Depuis 2007 et le départ de Jacques Brunel, parti coacher l'Italie, tactiquement, les sélectionneurs ont toujours fait avec les moyens du bord. Après une entame ambitieuse, Marc Lièvremont privilégie un rugby minimaliste qui permet de décrocher le Grand Chelem, en 2010, le dernier des Tricolores à ce jour. Le même Lièvremont reconnaissait que la demi-finale gagnée face aux Gallois s'était résumé à un combat d'avants et à un festival de coups de pied foireux : "Ce sont les armes du rugby français aujourd'hui, comme souvent."

Rebelote, quand Philippe Saint-André décide de cadenasser son rugby après un Tournoi des six nations calamiteux en 2013. "Lors de la tournée [en Nouvelle-Zélande qui a suivi], nous avons eu l’interdiction de jouer [à la main] dans nos 50 mètres", dénonce un joueur dans le livre Les Années PSA, chronique d'un désastre annoncé. Impression confirmée par les propos – en public – de Patrice Lagisquet, l'entraîneur des arrières : "Le staff n'a fait pratiquement que réduire petit à petit la voilure pour essayer d'aller à l'essentiel." Le même Lagisquet qui a osé cette phrase incroyable : "Si l'on jouait en noir, tout le monde nous trouverait géniaux."

Depuis 2015, la France se cherche un leader

En perdition lors des poules de la Coupe du monde 2011, Marc Lièvremont explique avoir poussé ses joueurs à l'autogestion en les piquant, notamment en les traitant de "sales gosses". Une expérience réussie, les Bleus se hissant en finale (par miracle, on insiste). Quelques années plus tard, en 2015, la critique des "starlettes" tentée par Philippe Saint-André se solde par un flop. Aucune réaction.

On découvrira dans les livres racontant de l'intérieur le mandat du "Goret" que son chevrotement naturel n'aidait pas à transcender les joueurs, que Serge Blanco, dépêché à la rescousse, endormait son auditoire par ses discours à rallonge. "Je ne sais pas s'il s'en est rendu compte, mais à partir du Tournoi des six nations 2015, il a arrêté", glisse, perfide, un joueur qui a subi plus d'une causerie du parrain du rugby tricolore.

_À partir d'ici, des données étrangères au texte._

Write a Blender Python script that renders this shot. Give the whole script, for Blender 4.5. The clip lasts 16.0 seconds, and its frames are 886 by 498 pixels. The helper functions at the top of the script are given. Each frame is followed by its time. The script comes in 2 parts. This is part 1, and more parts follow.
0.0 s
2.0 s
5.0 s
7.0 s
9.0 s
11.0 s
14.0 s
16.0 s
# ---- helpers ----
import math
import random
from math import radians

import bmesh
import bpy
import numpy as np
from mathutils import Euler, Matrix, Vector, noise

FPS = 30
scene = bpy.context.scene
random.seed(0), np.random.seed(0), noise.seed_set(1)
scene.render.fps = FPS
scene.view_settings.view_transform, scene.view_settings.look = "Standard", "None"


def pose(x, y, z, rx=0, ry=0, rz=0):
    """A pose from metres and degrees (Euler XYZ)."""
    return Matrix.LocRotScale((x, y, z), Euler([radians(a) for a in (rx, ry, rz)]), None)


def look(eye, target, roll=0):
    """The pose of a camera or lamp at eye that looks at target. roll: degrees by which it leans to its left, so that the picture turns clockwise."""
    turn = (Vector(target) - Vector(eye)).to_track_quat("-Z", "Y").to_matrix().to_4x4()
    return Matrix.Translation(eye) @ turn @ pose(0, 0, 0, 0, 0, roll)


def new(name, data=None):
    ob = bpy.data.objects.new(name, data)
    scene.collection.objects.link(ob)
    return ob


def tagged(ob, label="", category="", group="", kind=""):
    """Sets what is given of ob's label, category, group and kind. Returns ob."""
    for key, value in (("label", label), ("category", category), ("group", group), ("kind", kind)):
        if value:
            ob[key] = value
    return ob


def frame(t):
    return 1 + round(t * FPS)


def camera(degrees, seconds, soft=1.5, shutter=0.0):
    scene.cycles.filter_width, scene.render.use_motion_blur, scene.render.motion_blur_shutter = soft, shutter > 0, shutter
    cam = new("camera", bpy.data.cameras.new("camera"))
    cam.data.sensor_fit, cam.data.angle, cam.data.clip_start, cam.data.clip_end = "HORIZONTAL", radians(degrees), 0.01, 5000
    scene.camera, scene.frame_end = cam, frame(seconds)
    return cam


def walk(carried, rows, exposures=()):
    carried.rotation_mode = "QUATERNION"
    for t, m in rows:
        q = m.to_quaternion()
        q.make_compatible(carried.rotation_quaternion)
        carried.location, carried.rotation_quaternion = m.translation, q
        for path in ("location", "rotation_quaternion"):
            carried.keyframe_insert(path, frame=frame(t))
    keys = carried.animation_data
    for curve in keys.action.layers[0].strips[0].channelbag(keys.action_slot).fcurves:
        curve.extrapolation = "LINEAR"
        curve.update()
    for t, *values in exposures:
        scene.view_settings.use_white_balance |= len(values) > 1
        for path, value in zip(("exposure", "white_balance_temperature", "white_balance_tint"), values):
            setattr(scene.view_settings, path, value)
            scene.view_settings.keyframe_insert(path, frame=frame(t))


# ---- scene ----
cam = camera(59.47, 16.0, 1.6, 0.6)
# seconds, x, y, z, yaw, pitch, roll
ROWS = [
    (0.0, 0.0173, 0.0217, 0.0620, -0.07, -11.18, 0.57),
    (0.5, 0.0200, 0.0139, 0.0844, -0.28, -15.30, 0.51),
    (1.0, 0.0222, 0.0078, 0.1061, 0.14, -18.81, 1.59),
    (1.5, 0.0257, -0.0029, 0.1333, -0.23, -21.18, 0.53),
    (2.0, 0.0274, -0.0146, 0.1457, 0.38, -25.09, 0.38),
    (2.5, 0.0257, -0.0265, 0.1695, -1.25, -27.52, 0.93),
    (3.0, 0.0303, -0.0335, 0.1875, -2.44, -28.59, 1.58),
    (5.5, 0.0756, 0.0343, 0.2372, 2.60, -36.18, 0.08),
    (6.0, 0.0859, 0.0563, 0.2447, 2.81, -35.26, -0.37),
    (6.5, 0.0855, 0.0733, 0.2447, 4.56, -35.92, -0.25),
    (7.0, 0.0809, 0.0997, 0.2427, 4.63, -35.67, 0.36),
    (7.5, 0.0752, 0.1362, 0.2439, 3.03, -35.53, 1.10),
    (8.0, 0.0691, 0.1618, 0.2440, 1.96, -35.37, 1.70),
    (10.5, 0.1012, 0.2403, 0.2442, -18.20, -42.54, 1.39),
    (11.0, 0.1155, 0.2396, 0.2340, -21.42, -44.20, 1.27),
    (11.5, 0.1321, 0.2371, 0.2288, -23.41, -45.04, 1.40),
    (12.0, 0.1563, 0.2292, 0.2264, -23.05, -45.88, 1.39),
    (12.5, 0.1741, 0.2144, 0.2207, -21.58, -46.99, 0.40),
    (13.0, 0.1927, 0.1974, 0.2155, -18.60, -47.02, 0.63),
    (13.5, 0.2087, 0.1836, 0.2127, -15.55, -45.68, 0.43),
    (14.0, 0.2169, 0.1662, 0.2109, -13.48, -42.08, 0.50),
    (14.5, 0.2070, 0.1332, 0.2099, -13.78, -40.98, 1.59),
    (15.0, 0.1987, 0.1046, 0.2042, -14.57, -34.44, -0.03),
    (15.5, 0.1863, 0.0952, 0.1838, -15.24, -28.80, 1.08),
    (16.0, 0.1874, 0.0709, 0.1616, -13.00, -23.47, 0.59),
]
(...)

Thierry Dusautoir et le sélectionneur du XV de France Philippe Saint-André, lors d'un entraînement à Newport (Pays de Galles), le 16 octobre 2015. (FRANCK FIFE / AFP)

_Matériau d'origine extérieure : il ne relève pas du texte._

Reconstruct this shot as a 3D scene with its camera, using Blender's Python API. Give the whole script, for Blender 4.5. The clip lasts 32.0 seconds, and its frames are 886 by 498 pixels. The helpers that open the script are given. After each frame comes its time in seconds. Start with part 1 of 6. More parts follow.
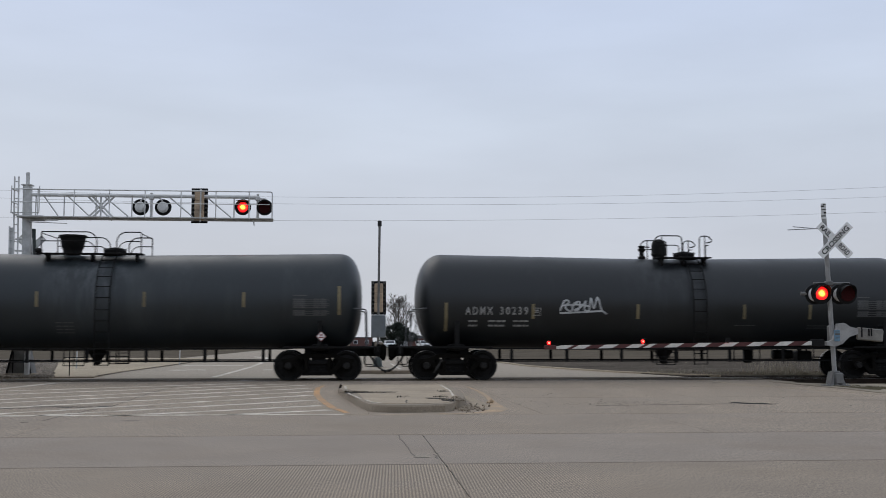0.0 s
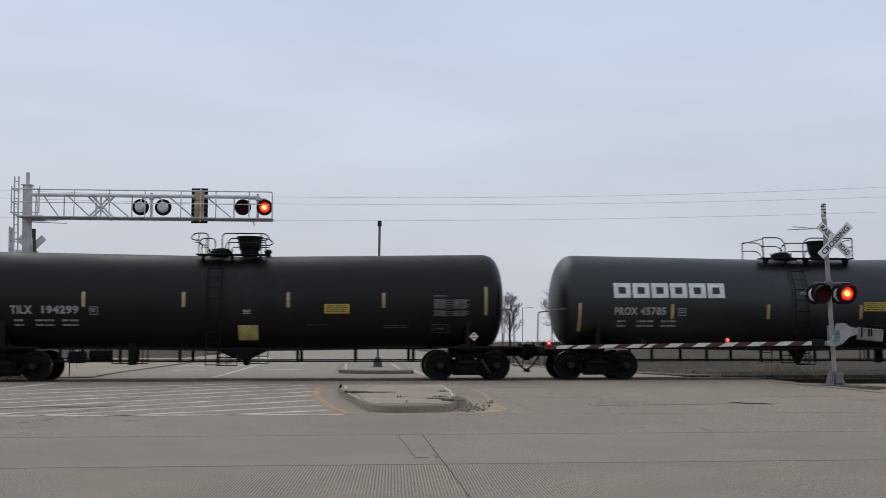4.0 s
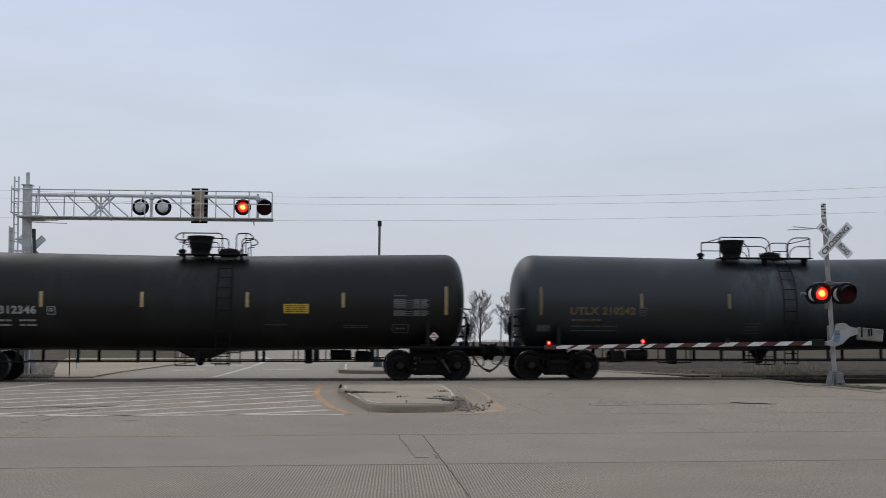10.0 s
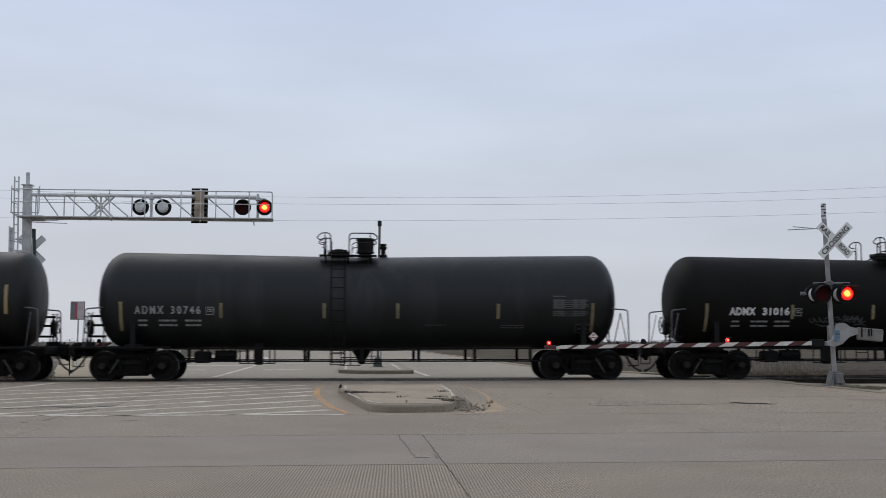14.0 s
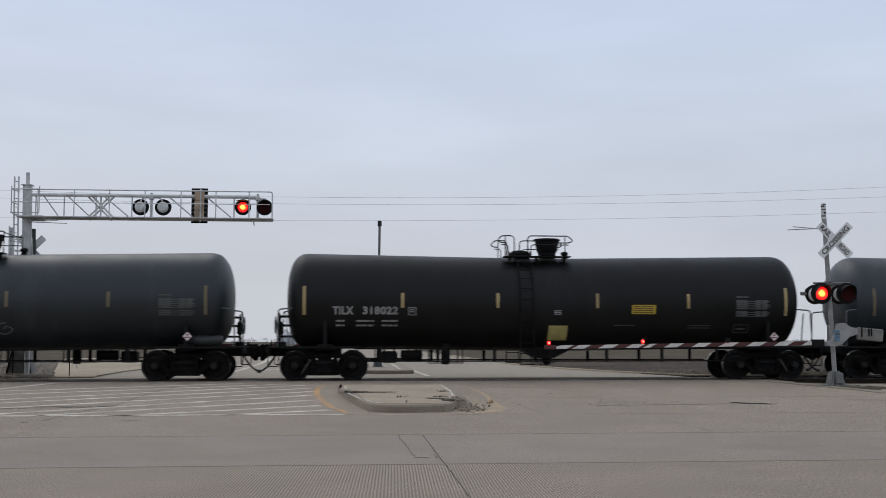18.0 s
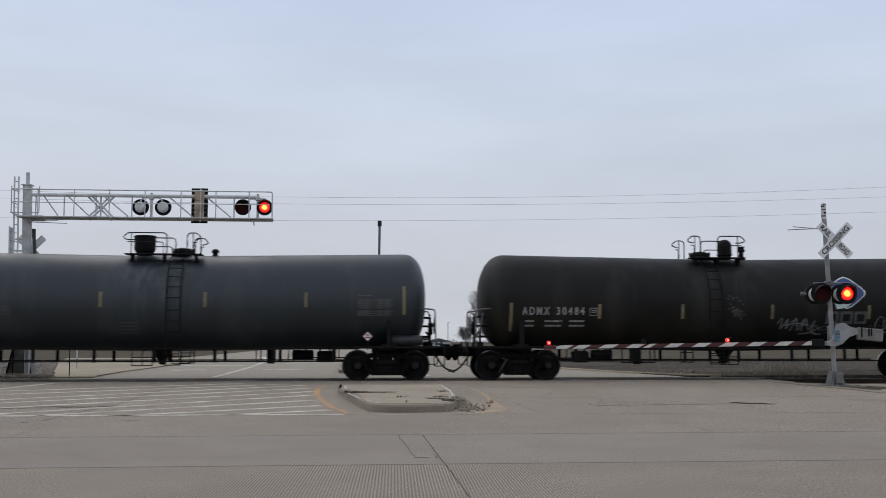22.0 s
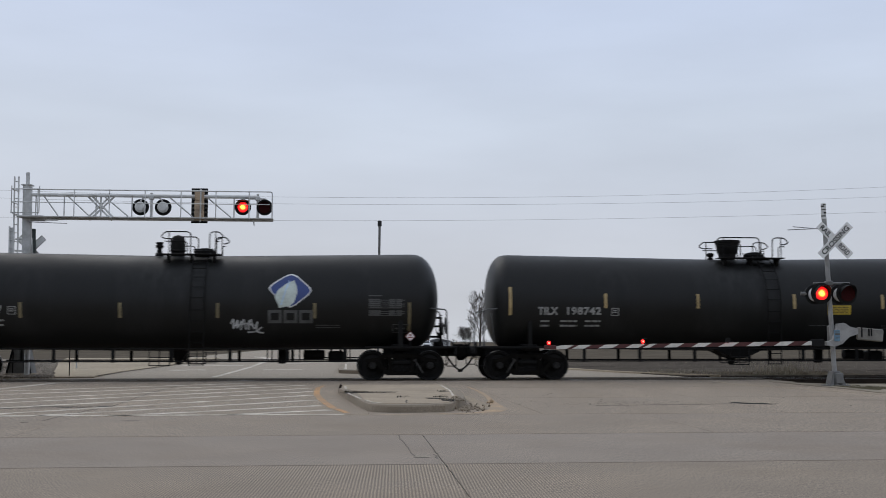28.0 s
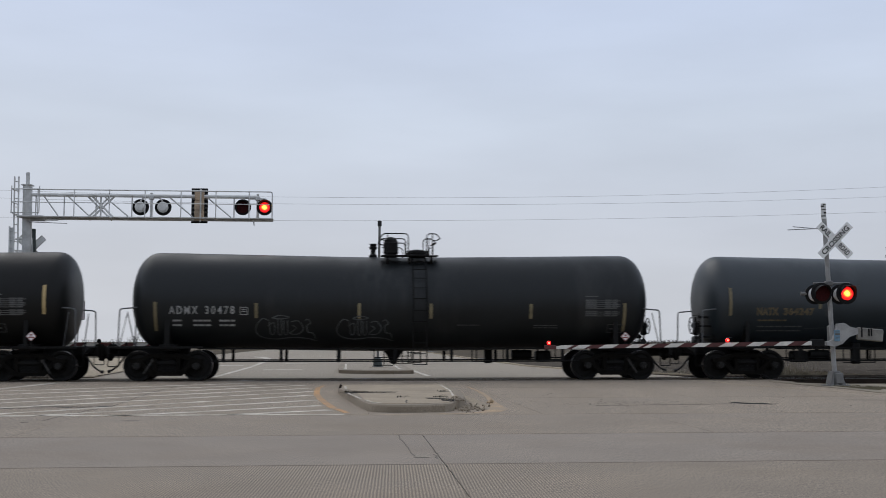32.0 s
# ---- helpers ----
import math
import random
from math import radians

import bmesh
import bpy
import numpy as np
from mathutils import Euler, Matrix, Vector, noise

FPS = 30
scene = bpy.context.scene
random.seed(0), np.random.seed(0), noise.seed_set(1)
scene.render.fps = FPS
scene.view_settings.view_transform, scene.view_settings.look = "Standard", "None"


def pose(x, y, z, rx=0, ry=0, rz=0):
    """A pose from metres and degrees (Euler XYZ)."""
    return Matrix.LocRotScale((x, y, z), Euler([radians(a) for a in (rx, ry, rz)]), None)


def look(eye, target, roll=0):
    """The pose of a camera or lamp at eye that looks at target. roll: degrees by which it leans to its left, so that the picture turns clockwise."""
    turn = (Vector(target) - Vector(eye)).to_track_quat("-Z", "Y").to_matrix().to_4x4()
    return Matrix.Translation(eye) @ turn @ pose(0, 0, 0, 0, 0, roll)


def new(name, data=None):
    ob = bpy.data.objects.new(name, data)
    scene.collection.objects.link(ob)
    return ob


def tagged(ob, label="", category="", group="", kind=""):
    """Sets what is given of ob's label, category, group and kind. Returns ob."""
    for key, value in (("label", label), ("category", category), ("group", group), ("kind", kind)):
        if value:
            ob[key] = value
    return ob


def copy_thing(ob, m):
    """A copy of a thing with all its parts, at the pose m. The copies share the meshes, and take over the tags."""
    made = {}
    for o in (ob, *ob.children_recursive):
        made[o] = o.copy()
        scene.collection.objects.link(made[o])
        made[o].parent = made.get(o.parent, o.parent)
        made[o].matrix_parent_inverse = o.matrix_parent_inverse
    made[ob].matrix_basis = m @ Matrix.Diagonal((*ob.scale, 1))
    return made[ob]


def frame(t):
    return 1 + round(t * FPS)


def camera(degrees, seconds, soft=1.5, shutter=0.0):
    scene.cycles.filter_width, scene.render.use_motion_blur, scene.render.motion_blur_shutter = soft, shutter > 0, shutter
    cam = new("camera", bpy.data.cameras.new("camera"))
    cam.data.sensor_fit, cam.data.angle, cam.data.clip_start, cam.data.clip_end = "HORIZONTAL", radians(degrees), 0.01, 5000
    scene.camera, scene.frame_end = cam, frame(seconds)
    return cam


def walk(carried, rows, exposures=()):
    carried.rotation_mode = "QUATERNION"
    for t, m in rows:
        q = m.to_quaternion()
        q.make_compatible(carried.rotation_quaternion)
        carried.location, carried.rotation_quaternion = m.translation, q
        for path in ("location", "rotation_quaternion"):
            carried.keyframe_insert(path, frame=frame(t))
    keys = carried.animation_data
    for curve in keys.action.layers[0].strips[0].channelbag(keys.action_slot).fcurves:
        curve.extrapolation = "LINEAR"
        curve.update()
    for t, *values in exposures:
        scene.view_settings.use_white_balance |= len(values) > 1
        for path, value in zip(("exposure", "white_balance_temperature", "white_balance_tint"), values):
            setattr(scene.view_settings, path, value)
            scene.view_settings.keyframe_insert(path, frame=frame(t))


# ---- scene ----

Sans parler du capitaine Thierry Dusautoir, qu'un fossé séparait de la nouvelle génération. Un joueur, toujours anonyme, raconte dans le livre Autopsie d'un fiasco : "Il y en a surtout un qui n'a pas apprécié que 'Titi' lui fasse des reproches. Il a d'ailleurs dit à 'Titi' que personne ne lui avait jamais parlé comme ça, qu'il ne le supportait pas…" PSA conclut, lucide : "C'est la première fois que je sentais des mecs qui, dès qu'ils étaient critiqués, étaient annihilés. Au lieu de devenir positive, la pression les paralysait." Prenez Jean-Marc Doussain, éternel remplaçant au poste d'ouvreur (en bleu comme en club) qui a au bout du pied la pénalité de la gagne, à trois minutes de la fin du match contre l'Irlande, au Stade de France, en 2014. En cas de victoire, la France terminait première ex-æquo du Tournoi, son meilleur résultat depuis 2010. Forcément, est-on tenté de dire, le ballon file loin des perches.

Après avoir joué, lui aussi, la carte de la responsabilisation, Guy Novès est revenur pour la dernière tournée automnale, à une gestion plus stricte de son groupe. Ce qui est passé... par un réveil obligatoire à 7h30 sur le terrain. "On avait besoin de davantage travailler sur de petits exercices techniques car on a tellement de retard sur ce plan-là sur d'autres nations", se justifiait le sélectionneur, qui fliquait aussi les joueurs dès le petit-déjeuner. Cela n'a pas suffi à sauver la piètre tournée automnale lors de laquelle les Bleus ont concédé cinq défaites et un nul face au Japon. En conséquence, Guy Novès a été remplacé, le 27 décembre, par l'entraîneur de Bordeaux-Bègles, Jacques Brunel. Une première.